How to perform MQTT Testing?

In order for us to test the MQTT message exchange between our Raspberry Pi Pico W running MicroPython then we need an application called MQTTX. Please see the link below if you are not familiar with MQTTX.

Related Content:
How to test MQTT using MQTTX?

First, we create a connection to our Mosquitto MQTT broker.

Next, we create a subscription to the MQTT topic “temperature”.

Test: Publish to MQTT topic

Since we have configured our Raspberry Pi Pico W to publish an MQTT topic to the “temperature” topic every 5 seconds then we should be seeing the following display on our screen. This means that the messages coming from our Raspberry Pi Pico W is being received by our MQTT broker and we are able to received the same message since we are subscribed to the same topic.

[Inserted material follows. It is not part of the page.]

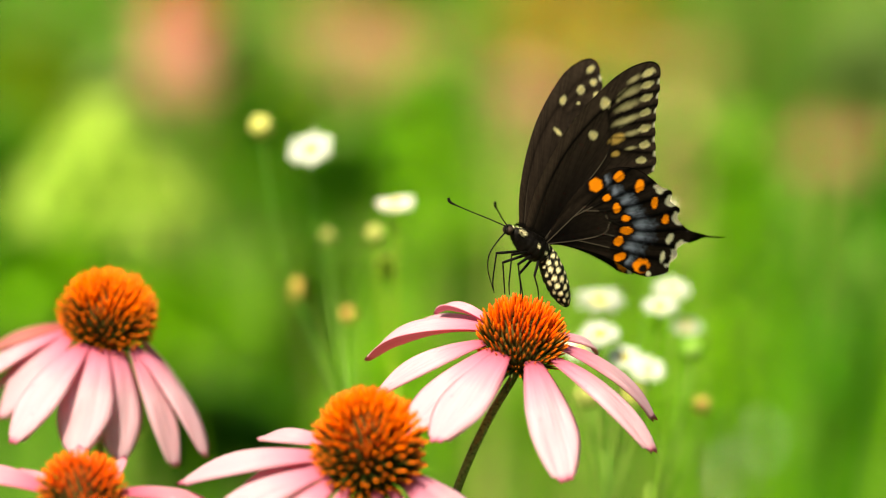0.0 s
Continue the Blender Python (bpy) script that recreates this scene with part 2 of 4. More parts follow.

Test: Subscribe to the MQTT topic

We have configured our Raspberry Pi Pico W to subscribe to the “led” MQTT topic so using MQTTX then we are going to publish an “ON” message to the same topic.

You should be seeing the built-in LED of your Raspberry Pi Pico W turning on.

Now, try sending an “OFF” message from MQTTX using the same topic (“led”).

You should be seeing the built-in LED of your Raspberry Pi Pico W turning off.

If you were able to perform this test then congratulations!

Wrap up

We were able to connect, publish, and subscribe to our MQTT broker using the library “umqtt.simple” with our Raspberry Pi Pico W running MicroPython. We will use the same concept in a future Internet of Things (IoT) project.

I hope you learned something! Happy Exploring!